It seems like Kevin Calabro and Andy Hurwitz [of Ropeadope Records] have been running into these same issues‚ because they're champions of these acts that don't have a ready market‚ and so it's almost as big of a headache for them to figure out what to do with this thing in the world of music at large‚ where it's all square pegs and round holes.
Yeah. Brian and I have asked ourselves that question every day for 15 years. "OK‚ we know this shit's cool‚ but what do we do with it?" We just continue to believe in it‚ be real‚ continue to be sensitive to the changing environment‚ and respond accordingly.
Can this conflict also be a catalyst for more creative music‚ to not be pinned down by expectations?
Totally. It's happened lots of times. Charlie Parker and Dizzy Gillespie stopped playing in big bands and started playing with five dudes‚ there was a lot of talk. When Chuck Berry plugged in his guitar‚ people were saying it wasn't blues‚ but it was. What Bird was playing was jazz. Same thing with Ornette [Coleman] and [Thelonious] Monk. Or with Bitch's Brew. It's a part of the cycle of creativity. There's uncertainty but that's a necessary step in the creative process. I am glad that I'm on the playing end of the equation‚ though‚ and not the marketing end.

It seems like such a tired question‚ the "what is jazz?" question‚ but every few years it becomes relevant again when jazz picks up a couple new elements and the whole music world shifts. There are all these creative jazz musicians who are soaking it all in. For you‚ what does it all come back to?

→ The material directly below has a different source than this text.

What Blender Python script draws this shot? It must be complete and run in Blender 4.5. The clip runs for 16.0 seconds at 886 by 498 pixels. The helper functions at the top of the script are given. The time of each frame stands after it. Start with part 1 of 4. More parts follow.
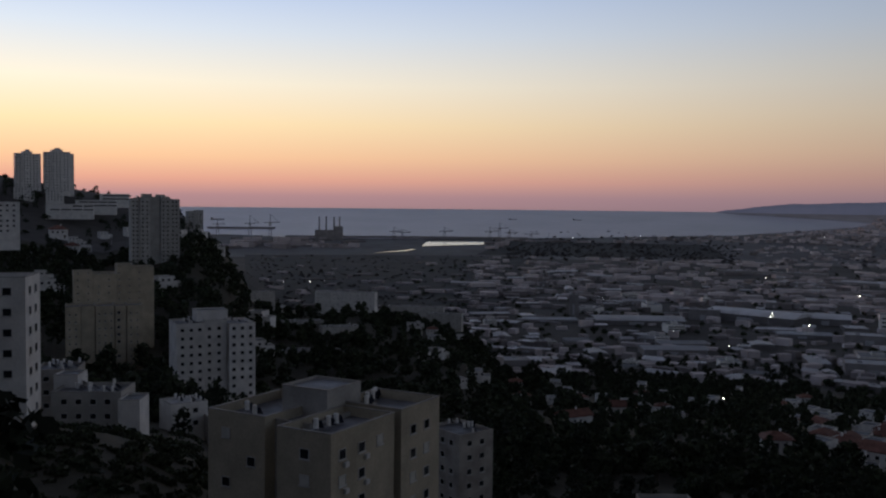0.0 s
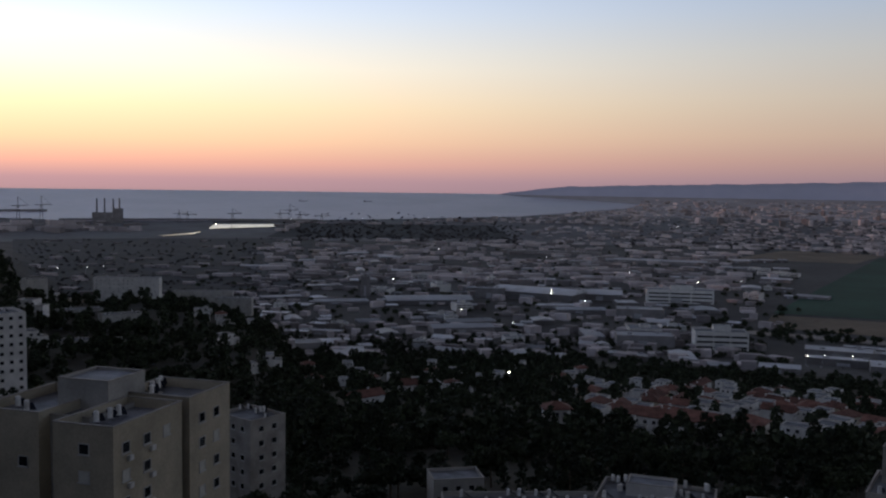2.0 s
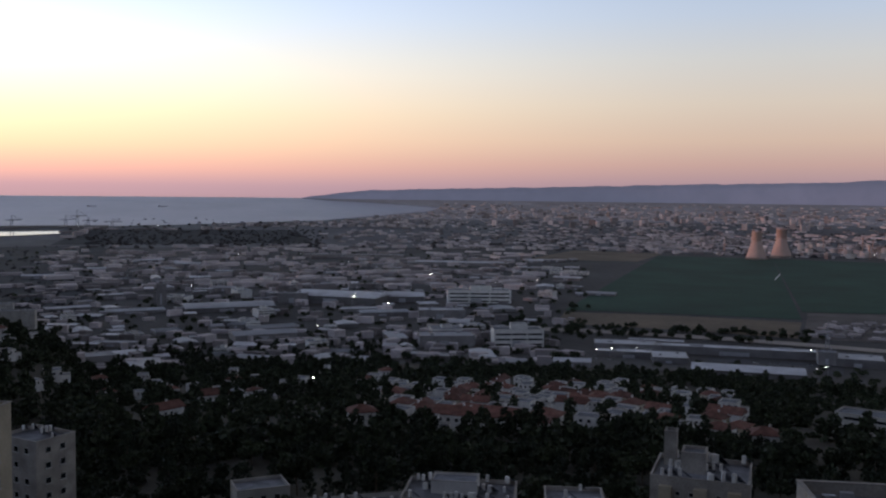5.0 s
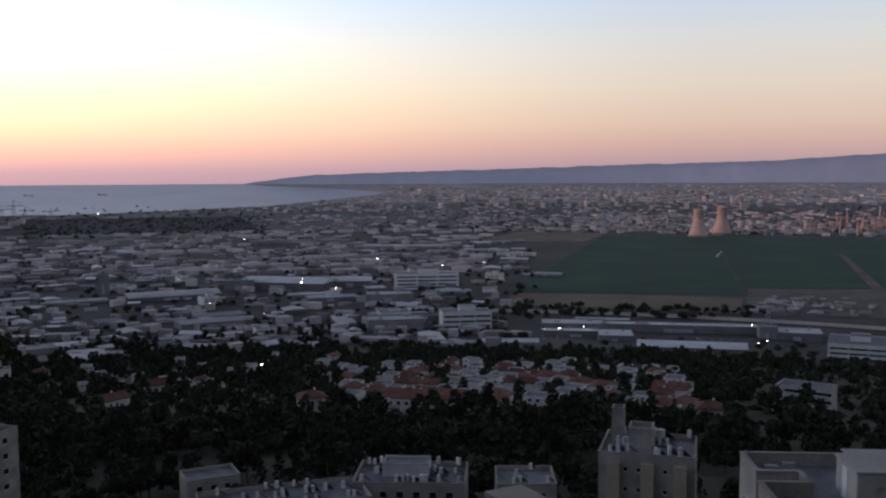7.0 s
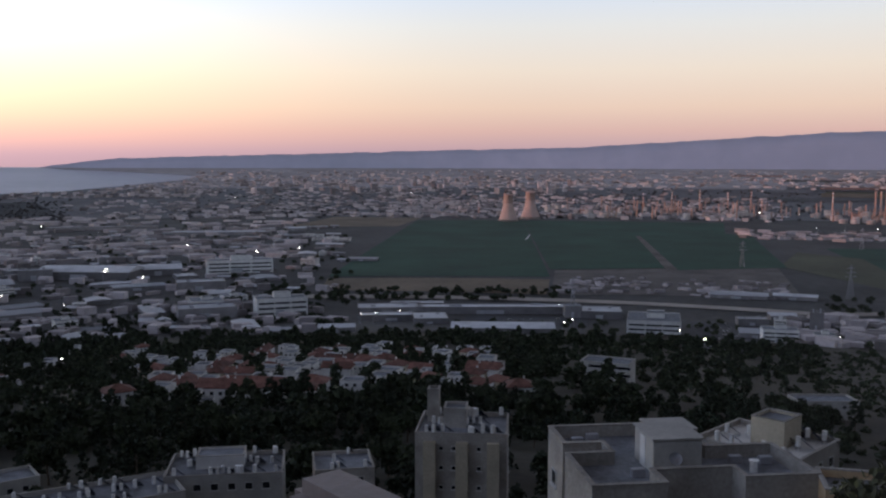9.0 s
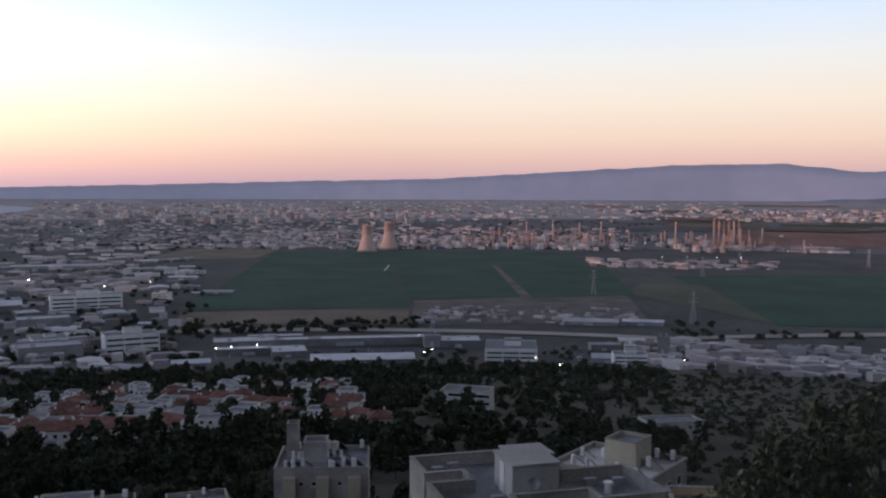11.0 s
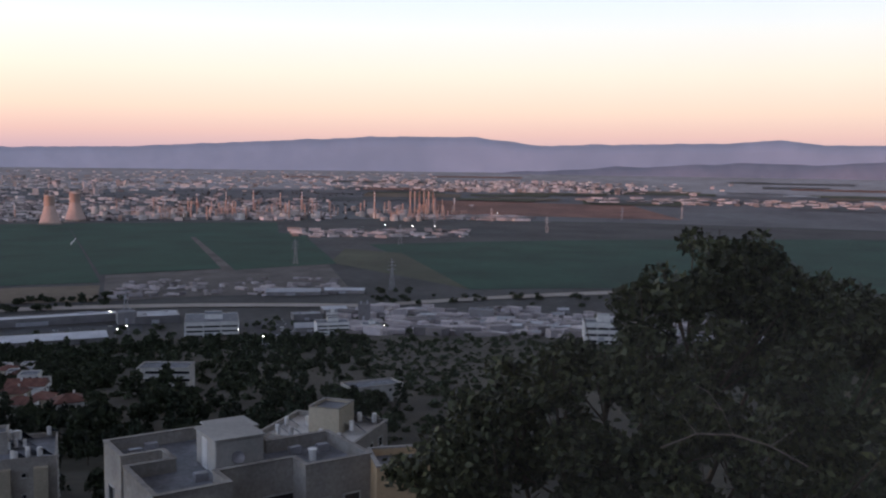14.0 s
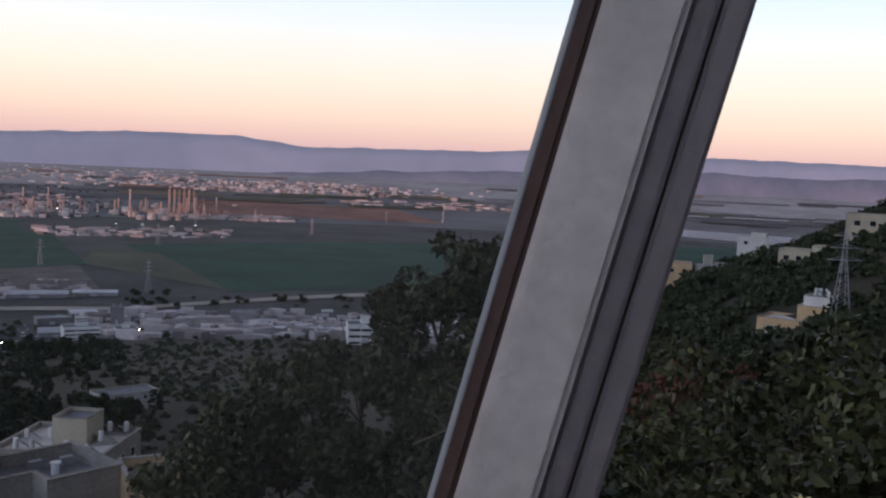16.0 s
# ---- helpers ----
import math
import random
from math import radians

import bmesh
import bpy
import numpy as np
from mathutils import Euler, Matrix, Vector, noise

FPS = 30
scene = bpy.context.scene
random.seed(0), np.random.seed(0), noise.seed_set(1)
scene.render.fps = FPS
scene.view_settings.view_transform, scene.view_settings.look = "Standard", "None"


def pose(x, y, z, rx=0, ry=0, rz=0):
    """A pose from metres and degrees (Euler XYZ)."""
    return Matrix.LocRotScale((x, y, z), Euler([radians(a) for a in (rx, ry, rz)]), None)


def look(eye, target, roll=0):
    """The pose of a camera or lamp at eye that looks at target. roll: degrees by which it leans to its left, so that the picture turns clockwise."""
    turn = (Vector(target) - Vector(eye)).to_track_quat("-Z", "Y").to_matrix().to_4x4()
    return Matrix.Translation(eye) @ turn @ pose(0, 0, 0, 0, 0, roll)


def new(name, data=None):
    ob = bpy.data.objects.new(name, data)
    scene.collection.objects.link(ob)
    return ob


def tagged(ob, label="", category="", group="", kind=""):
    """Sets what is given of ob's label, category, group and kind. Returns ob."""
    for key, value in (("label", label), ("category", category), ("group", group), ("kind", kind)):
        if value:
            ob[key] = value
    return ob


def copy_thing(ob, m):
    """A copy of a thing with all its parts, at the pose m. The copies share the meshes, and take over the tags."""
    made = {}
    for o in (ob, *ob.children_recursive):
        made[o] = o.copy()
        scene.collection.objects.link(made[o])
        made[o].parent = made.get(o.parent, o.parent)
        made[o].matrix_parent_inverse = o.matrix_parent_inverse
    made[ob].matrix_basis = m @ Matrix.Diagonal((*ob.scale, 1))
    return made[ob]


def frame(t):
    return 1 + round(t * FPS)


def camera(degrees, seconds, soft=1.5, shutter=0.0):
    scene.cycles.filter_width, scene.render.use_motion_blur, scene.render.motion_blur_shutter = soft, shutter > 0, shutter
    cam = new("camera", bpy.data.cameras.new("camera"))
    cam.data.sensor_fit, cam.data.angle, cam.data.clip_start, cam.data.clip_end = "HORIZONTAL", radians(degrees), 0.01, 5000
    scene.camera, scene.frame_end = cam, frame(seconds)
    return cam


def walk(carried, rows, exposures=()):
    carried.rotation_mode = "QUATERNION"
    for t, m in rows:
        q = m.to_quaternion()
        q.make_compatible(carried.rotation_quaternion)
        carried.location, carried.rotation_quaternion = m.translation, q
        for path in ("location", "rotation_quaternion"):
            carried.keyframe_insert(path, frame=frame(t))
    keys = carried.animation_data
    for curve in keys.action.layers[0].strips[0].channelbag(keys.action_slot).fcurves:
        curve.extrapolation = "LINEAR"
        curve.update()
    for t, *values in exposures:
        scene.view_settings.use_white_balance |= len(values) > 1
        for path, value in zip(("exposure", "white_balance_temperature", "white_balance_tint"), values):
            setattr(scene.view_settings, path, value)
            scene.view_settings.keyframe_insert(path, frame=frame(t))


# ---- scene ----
# ---------------------------------------------------------------- camera
EYE = 165.0            # height of the eye over the plain
cam = camera(50.88, 16.0, soft=2.2)


def aim(yaw, pitch, roll, side=0.0):
    """The camera at the car's window: yaw clockwise from north, pitch up, roll; side: its shift towards the south."""
    y, p = radians(yaw), radians(pitch)
    eye = Vector((0, -side, EYE))
    way = Vector((math.sin(y) * math.cos(p), math.cos(y) * math.cos(p), math.sin(p)))
    return look(eye, eye + way * 10, roll)


walk(cam, [
    (0.0, aim(0.02, -2.84, 0.58, -0.022)),
    (0.5, aim(4.45, -3.02, 0.63, -0.022)),
    (1.0, aim(7.52, -3.20, 0.40, -0.022)),
    (1.5, aim(10.18, -3.49, 0.40, -0.022)),
    (2.0, aim(12.85, -3.81, 0.77, -0.022)),
    (2.5, aim(15.38, -4.37, 1.01, -0.022)),
    (3.0, aim(17.98, -4.70, 0.90, -0.022)),
    (3.5, aim(20.19, -4.18, 0.75, -0.022)),
    (4.0, aim(21.18, -4.07, 0.14, -0.022)),
    (4.5, aim(23.60, -3.49, 0.45, -0.022)),
    (7.0, aim(28.24, -4.46, -0.30, -0.022)),
    (7.5, aim(30.85, -4.64, -0.99, -0.022)),
    (8.0, aim(33.72, -4.96, -0.82, -0.022)),
    (8.5, aim(36.86, -5.46, -0.25, -0.022)),
    (11.0, aim(48.27, -3.49, 0.16, -0.022)),
    (11.5, aim(51.25, -3.97, 0.59, -0.022)),
    (12.0, aim(55.62, -4.62, 0.93, -0.022)),
    (12.5, aim(58.99, -4.42, 1.38, -0.022)),
    (13.0, aim(62.08, -4.97, 1.38, -0.022)),
    (13.5, aim(63.88, -4.79, 1.39, -0.022)),
    (14.0, aim(66.54, -5.19, 0.73, -0.022)),
    (14.5, aim(70.88, -4.93, 0.68, -0.012)),
    (15.0, aim(75.25, -4.50, 0.23, 0.017)),
    (15.5, aim(76.94, -3.70, 0.58, 0.040)),
    (16.0, aim(80.98, -4.66, 2.55, 0.122)),
], exposures=[(0.0, -0.89), (2.0, -0.48), (4.5, -0.20), (8.0, 0.10), (11.0, 0.36), (14.0, 0.54), (16.0, 0.54)])

# ---------------------------------------------------------------- sky and sun
SUN_AZ, SUN_EL = -58.0, 1.6


def lin(r, g, b):
    """Linear colour from screen values."""
    return tuple(((c / 255 + 0.055) / 1.055) ** 2.4 if c > 10 else c / 3294 for c in (r, g, b)) + (1.0,)


world = bpy.data.worlds.new("dusk_sky")
scene.world = world
world.use_nodes = True
wn, wl = world.node_tree.nodes, world.node_tree.links
wn.clear()
w_out, w_bg = wn.new("ShaderNodeOutputWorld"), wn.new("ShaderNodeBackground")
w_co, w_sep = wn.new("ShaderNodeTexCoord"), wn.new("ShaderNodeSeparateXYZ")
wl.new(w_co.outputs["Generated"], w_sep.inputs[0])
w_map = wn.new("ShaderNodeMapRange")
w_map.inputs[1].default_value, w_map.inputs[2].default_value = -0.05, 0.75
wl.new(w_sep.outputs[2], w_map.inputs[0])


def sky_ramp(stops):
    ramp = wn.new("ShaderNodeValToRGB")
    els = ramp.color_ramp.elements
    for i, (el, col) in enumerate(stops):
        pos = (math.sin(radians(el)) + 0.05) / 0.8
        e = els[i] if i < 2 else els.new(pos)
        e.position, e.color = pos, lin(*col)
    wl.new(w_map.outputs[0], ramp.inputs[0])
    return ramp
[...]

As for the question of what jazz is‚ the clearest answer I got was when I read a book about the history of New Orleans music and it talked about the world of music in the 20 years before jazz. New Orleans had‚ like‚ 80 opera houses. The fancy ones‚ for whitey‚ had a full orchestra‚ and the ones for poor black people had a pianist. One pianist. Usually the pianist's other gig was at a brothel. So these guys would go play Verdi in the evening and then stride piano at midnight in the brothel. Then pianists and brass bands hooked up almost by accident‚ like peanut butter and chocolate. Then the drummers showed up‚ too. Crazy. That kind of chaos stems from a total accident in culture. Nobody proposed that they should put those elements together. That's what jazz is: any combination culture creates‚ of its own accord. Nobody chooses it‚ like‚ "you know what would be cool -- if Bird and Diz started playing weird notes with five dudes." It just happens.
That's my sense‚ too‚ that jazz is kind of a catch-all name for something that isn't so much a style as it is an approach.
An approach that you can lend to almost any style of music. Kevin [Calabro] kept talking about trying to turn on the indie rock world to stuff like Invisible Baby because it has this really accessible‚ catchy‚ kitschy quality -- the tune "Atari" comes to mind -- and I'm hearing the indie rock‚ but underneath it all‚ it all boils down to jazz for me. You can give an indie rock band that tune but they're not going to play it the same way that you guys do.
Right. The vernacular comes and goes‚ but the approach is the vibe. The problem with so-called mainstream jazz is that it's a costume. For a lot of guys‚ it's just a costume they put on‚ as easy as they can put on a blues costume‚ or rock‚ or jamband. That's what's wrong with it‚ though.
You've got to speak in your real voice. Everyone's had a friend who‚ over the years‚ is kind of acting and won't get off it‚ or‚ like‚ acts weird around girls -- that's what those jazz musicians are like‚ or any musicians who have a self-image problem. I think you should just play whatever you are. Marco's got a lot of indie rock in him. He is that‚ but he uses the jazz equation and speaks its native tongue. And that's jazz. If it's Victor Wooten playing slap bass‚ then that's his native tongue. If it's Skerik playing saxophone through eight distortion pedals and a Marshall stack‚ then that's his native tongue.
Marco Benevento - "Atari"

One of my favorite stories Kevin Haas told me was about a Northeast tour you were doing a couple years back. One night you were opening for Al di Meola and the next for Sound Tribe Sector 9. It was both ends of the spectrum distilled. And somehow you guys were able to move between them‚ still speaking that common tongue.
Man‚ I'd see Sound Tribe any day of the week over di Meola. That show was so square. Oh my God. If that's getting old‚ I don't know if I want to. Holy shit. It was actually my thirtieth birthday‚ too.
Oh‚ no. Well‚ thanks for all this. I really feel like you're hitting the nail on the head here. This is all the stuff I've been trying to bounce off of people.
It's an important conversation‚ I think. A lot of people are asking these questions right now. The industry's in serious flux for the first time in a long time‚ and the music is mutating as usual. Almost all my friends talk about this shit every day with one another.
Yeah. It's one thing for people to talk about it and another for someone to speak to it from the inside. I'm getting a sense that people are feeling this change and people are sensing this new scene developing without knowing how to approach it or what to call it. And it's really exciting‚ honestly.